Recently, like many of you, I've had some trouble getting websites listed on the AOL owned “Open Directory Project” known as Dmoz.

So, looking back at a post written by Oatmeal which explains how to get 20 .gov links in 20 minutes I wondered if the same was possible for Dmoz…

After very little searching I soon discovered that the

main search function of Dmoz is vulnerable.

This means malicious users could easily place HTML code into the search form input box and manipulate the markup on the site (aka Cross Site Scripting or XSS).

Here’s a proof of concept showing how you would link to example.com with the anchor text as “Look, I made a link”:

http://www.dmoz.org/search?q=%3Ch1%3E%3Ca+href%3D%22http%3A%2F%2Fexample.com%22%3ELook%2C+I+made+a+link%3C%2Fa%3E%3C/h1%3E

View the compromised page (screenshot)

To make this affective, you would simply need to swap out the domain and the anchor text and (in theory) you would have to link to them from various other websites for them to eventually get indexed and start passing link juice for things like PageRank.
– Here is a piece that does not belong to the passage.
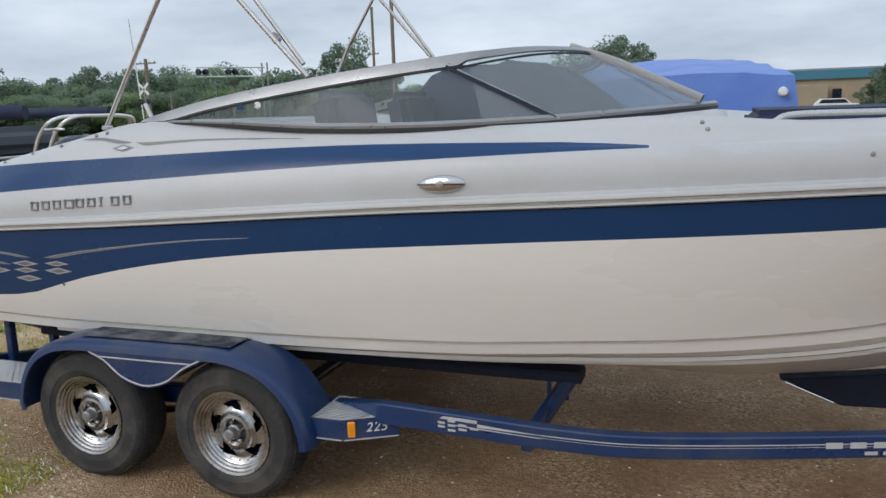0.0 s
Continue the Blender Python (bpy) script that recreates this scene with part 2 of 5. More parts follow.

This is not the first time that Dmoz has been subject to such a flaw, as in 2007 they were subject to a similar XSS vulnerability in their blog search.

There are many well established ways Dmoz could fix this (aside from fixing their site code) on the server but they have chosen not to. I’m not sure why.

Is there any SEO value in these type of links? It’s uncertain.

Is there a security risk? Yes, definitely.

Dmoz is not the only site to ever become subject to an XSS exploit, twitter has been vulnerable plenty of times, but by golly they fixed it.

Will Dmoz pull their finger out or is he dead, jim?

Note: Dmoz Staff were unavailable for comment at time of publication (email address was unreachable).